» TASK STATEMENT: Set down, exactly as written, only the lines starting with the one that holds "made[ob].matrix_basis = m" and ending with the one that holds "radians(degrees), 0.01, 5000".

» PROVIDED DATA:
# # # # # # #

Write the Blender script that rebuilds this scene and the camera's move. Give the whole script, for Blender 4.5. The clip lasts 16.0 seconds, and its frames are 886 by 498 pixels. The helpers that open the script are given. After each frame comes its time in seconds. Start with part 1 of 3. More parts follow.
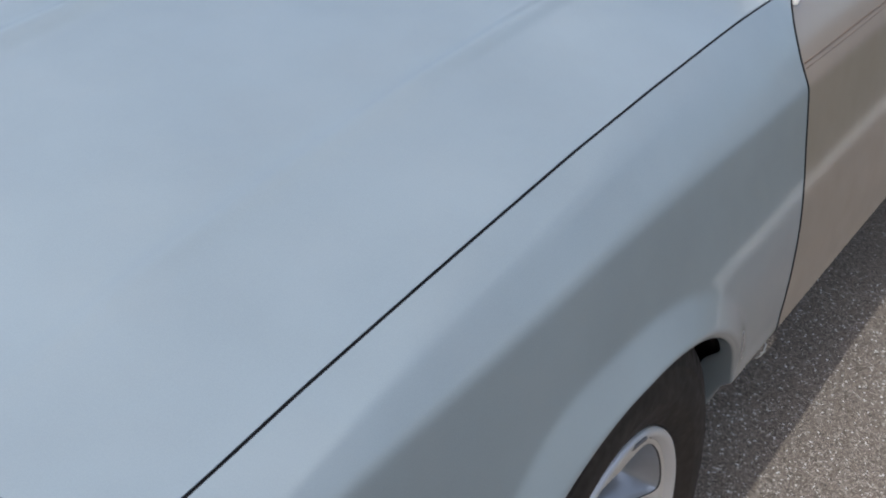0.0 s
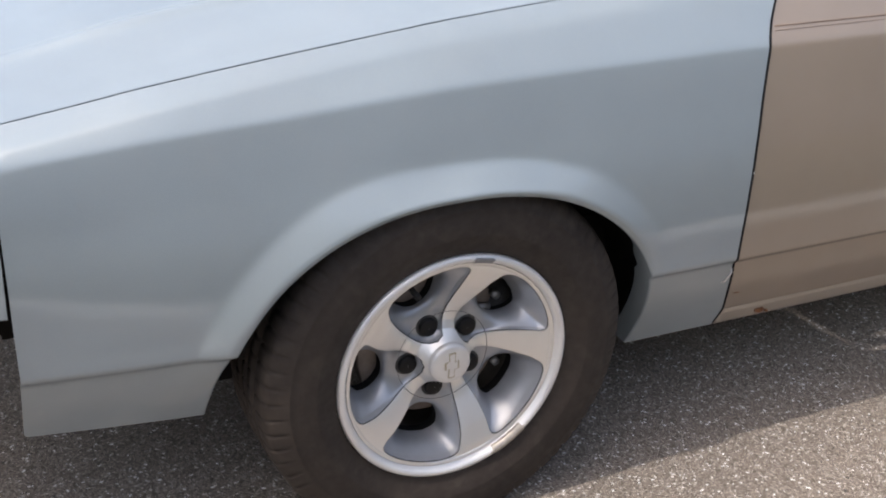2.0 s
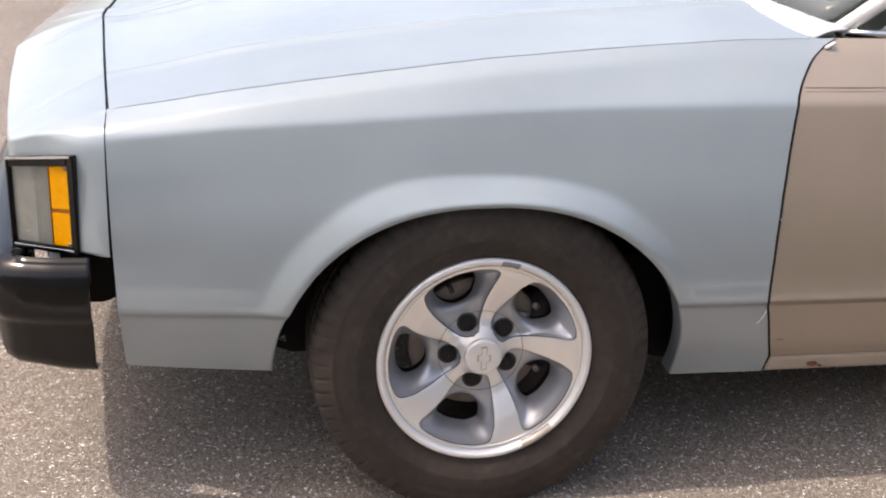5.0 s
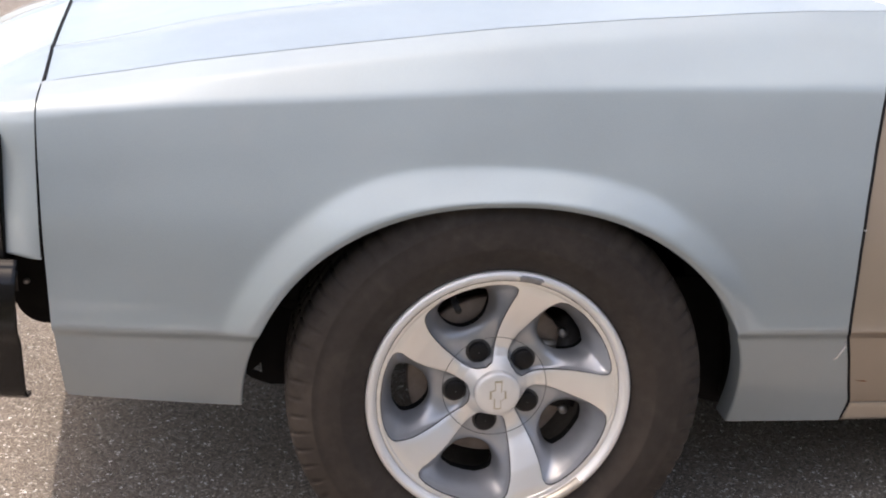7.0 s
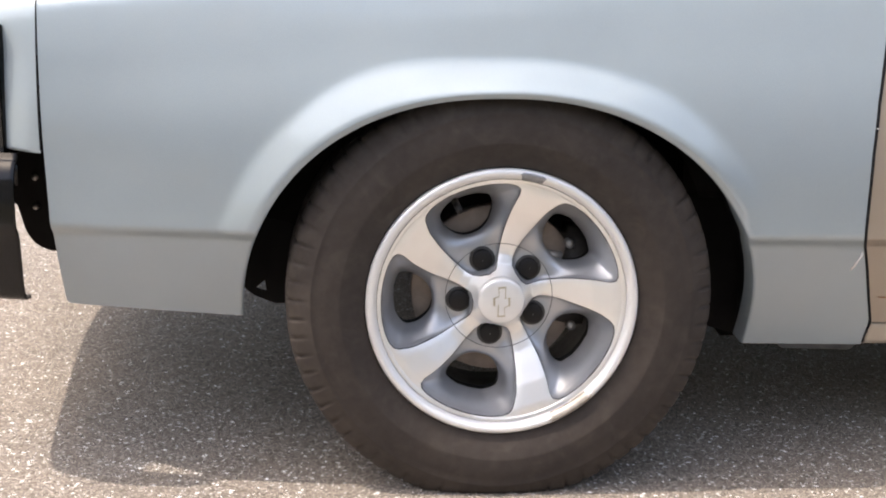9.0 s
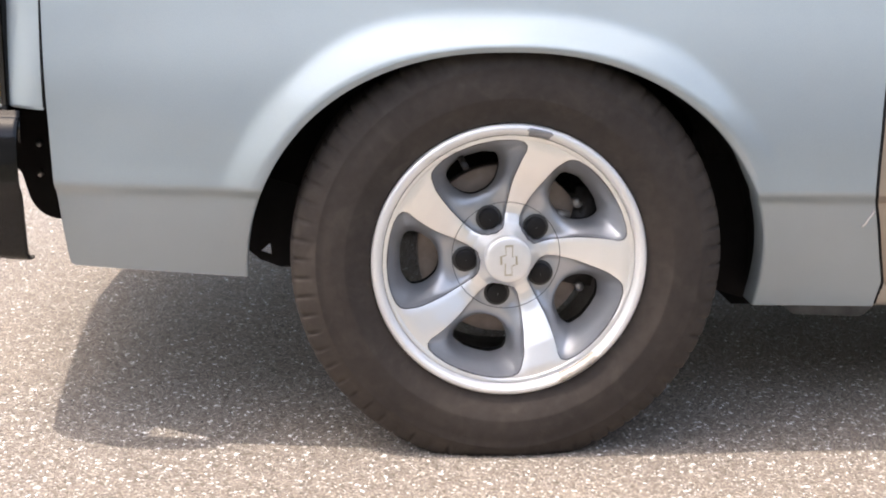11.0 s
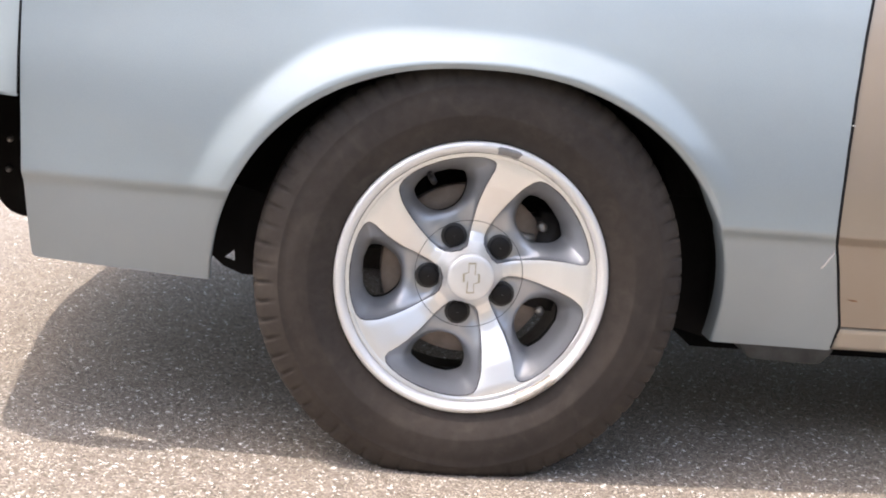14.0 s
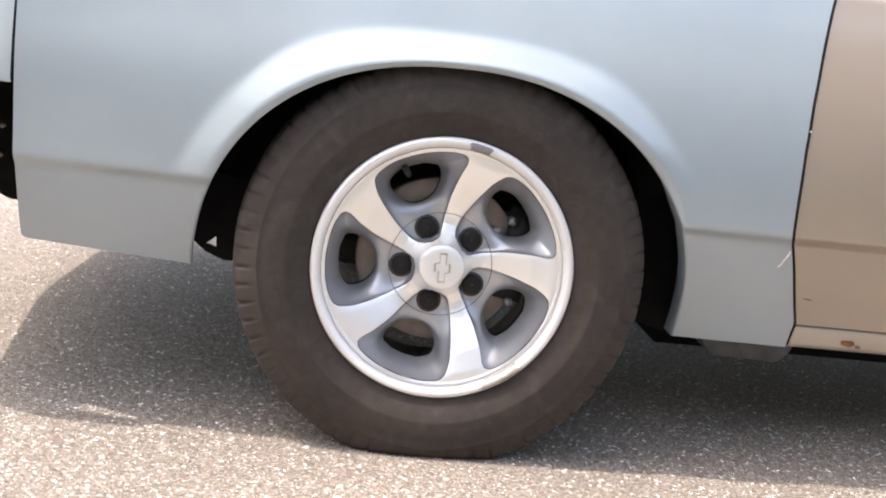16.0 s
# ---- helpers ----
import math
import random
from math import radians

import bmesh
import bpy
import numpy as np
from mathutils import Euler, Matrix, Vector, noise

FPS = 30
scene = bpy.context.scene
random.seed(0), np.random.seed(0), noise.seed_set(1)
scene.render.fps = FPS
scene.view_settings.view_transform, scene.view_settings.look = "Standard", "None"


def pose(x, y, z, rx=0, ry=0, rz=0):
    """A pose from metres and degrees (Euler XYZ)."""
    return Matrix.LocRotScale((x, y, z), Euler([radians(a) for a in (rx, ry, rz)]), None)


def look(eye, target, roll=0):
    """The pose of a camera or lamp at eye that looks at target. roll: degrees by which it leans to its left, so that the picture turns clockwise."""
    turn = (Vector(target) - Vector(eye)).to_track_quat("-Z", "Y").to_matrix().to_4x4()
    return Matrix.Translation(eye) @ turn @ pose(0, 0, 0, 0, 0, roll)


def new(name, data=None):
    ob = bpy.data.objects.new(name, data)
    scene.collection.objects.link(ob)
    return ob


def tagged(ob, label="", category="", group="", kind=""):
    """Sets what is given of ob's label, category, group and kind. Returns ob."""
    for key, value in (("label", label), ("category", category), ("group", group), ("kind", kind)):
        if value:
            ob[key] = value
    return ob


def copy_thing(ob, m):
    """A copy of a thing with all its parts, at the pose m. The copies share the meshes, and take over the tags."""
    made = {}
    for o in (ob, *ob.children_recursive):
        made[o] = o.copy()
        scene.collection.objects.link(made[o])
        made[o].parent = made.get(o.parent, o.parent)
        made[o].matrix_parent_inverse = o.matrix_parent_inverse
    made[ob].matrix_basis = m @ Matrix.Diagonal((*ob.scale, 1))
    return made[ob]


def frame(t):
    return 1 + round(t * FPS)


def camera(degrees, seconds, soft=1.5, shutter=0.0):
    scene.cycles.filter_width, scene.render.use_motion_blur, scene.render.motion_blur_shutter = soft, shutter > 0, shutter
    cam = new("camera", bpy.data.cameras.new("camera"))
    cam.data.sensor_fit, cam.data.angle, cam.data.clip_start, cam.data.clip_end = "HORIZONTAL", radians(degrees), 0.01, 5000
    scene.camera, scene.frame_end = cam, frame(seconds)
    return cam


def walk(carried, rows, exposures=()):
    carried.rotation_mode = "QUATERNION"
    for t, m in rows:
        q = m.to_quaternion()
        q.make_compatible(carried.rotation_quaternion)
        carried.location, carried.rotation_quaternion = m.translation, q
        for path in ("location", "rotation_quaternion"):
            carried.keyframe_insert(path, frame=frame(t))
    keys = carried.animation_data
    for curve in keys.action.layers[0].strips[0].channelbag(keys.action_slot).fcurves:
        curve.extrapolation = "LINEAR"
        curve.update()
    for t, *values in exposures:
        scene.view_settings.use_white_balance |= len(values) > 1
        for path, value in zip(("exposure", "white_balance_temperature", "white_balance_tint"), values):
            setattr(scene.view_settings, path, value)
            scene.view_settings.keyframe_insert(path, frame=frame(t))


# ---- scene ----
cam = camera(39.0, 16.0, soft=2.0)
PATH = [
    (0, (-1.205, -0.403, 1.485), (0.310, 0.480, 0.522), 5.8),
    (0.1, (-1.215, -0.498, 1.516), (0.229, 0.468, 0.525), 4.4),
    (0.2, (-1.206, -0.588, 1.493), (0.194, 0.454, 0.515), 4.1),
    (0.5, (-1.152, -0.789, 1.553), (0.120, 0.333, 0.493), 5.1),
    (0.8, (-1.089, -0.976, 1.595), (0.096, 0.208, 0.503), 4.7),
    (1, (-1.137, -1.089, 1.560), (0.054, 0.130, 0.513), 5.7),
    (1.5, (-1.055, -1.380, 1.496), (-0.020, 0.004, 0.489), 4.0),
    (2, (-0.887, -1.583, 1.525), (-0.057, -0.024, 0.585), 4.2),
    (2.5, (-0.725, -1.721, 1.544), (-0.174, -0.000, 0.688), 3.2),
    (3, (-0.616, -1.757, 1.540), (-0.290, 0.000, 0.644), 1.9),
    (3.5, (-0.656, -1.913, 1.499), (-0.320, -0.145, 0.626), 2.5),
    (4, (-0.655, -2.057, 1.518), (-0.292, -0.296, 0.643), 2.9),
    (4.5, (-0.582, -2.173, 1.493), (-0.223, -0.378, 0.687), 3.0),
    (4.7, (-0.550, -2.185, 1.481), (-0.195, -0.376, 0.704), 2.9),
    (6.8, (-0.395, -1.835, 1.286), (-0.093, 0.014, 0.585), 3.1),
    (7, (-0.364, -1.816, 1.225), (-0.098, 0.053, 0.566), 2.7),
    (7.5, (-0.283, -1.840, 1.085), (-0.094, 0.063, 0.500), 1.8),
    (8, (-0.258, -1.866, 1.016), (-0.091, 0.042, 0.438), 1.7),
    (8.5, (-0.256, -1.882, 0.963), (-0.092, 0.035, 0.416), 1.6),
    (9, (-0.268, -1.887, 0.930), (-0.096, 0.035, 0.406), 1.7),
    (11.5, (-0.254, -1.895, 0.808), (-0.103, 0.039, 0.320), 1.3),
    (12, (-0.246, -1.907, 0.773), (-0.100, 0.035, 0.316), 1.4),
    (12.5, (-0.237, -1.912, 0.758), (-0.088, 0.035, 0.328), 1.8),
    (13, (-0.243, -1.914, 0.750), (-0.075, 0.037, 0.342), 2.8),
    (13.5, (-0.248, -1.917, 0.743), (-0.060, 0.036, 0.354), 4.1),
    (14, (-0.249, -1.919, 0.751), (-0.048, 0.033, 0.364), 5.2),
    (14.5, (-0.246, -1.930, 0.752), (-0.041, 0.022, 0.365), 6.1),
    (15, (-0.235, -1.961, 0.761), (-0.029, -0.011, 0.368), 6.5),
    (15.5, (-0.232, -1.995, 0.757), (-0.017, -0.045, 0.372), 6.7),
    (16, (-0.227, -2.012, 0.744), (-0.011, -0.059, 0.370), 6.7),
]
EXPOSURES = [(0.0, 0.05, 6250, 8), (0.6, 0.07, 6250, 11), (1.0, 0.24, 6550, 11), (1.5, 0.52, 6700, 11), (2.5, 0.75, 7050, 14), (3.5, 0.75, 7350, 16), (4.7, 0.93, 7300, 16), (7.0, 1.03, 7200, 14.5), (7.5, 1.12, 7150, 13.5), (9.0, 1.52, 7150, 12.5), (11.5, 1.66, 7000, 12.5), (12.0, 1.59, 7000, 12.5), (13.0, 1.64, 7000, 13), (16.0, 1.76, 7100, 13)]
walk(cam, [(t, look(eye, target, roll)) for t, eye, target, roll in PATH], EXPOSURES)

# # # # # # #

» COMPLETED TASK:
    made[ob].matrix_basis = m @ Matrix.Diagonal((*ob.scale, 1))
    return made[ob]


def frame(t):
    return 1 + round(t * FPS)


def camera(degrees, seconds, soft=1.5, shutter=0.0):
    scene.cycles.filter_width, scene.render.use_motion_blur, scene.render.motion_blur_shutter = soft, shutter > 0, shutter
    cam = new("camera", bpy.data.cameras.new("camera"))
    cam.data.sensor_fit, cam.data.angle, cam.data.clip_start, cam.data.clip_end = "HORIZONTAL", radians(degrees), 0.01, 5000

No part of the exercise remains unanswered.